Let f(n) be the number of ordered dice sequences summing to n.

Then:

\[ f(n) = f(n-1) + f(n-2) + f(n-3) + f(n-4) + f(n-5) + f(n-6) \]

with:

\[ f(0) = 1 \]

and f(n) = 0 for negative n.

Take:

\[ S(i) = \begin{pmatrix} f(i) \\ f(i-1) \\ f(i-2) \\ f(i-3) \\ f(i-4) \\ f(i-5) \end{pmatrix} \]

Then:

\[ S(i+1) = T S(i) \]

where the first row is all 1s, and the remaining rows shift the window.

So Throwing Dice is not "just a math problem."

It is the first canonical order-6 recurrence -> companion matrix route.
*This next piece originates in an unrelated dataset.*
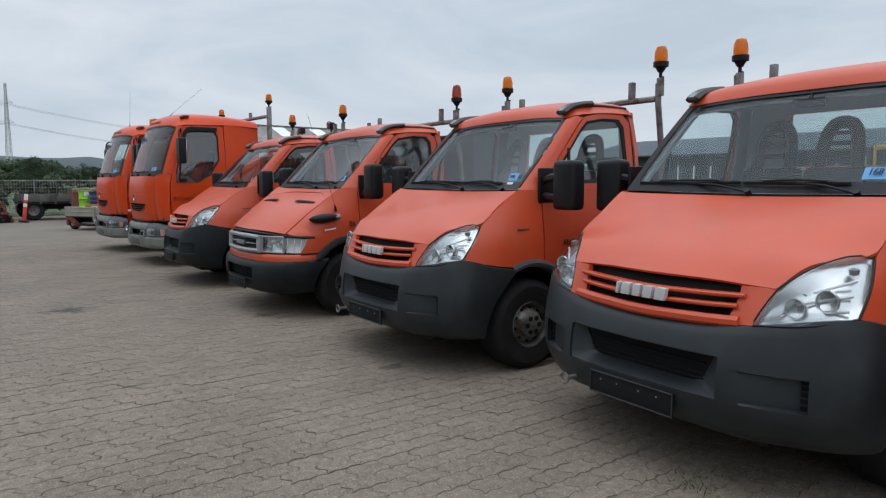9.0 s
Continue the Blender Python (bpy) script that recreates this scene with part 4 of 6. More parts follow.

3. Matrix Transition On A Graph

If A is an adjacency matrix, then:

\[ (A^k)_{u,v} \]

counts walks of length k from u to v.

This is the same worldview:

  • one step is one fixed linear transition
  • many steps are one matrix power

That is a useful compare point once the recurrence version already feels natural.

Pseudocode

build transition matrix T
build base state vector S(base_index)

if n <= base_index:
    return direct base answer

P = mat_pow(T, n - base_index)
answer_state = P * S(base_index)
return answer_state[0]

Implementation Notes

  • Keep the state-vector order explicit in comments while building the matrix.
  • If the problem is modulo MOD, reduce after every matrix cell update.
  • Use __int128 inside multiplication if MOD or coefficients can make a * b overflow long long.
  • Dense matrix multiplication is fine for small k; do not overengineer sparse variants too early.
  • For contest code, make the starter generic enough for one matrix and one vector, but not so generic that the invariant disappears.
  • The base vector should be chosen at the first index where every coordinate you need is already known.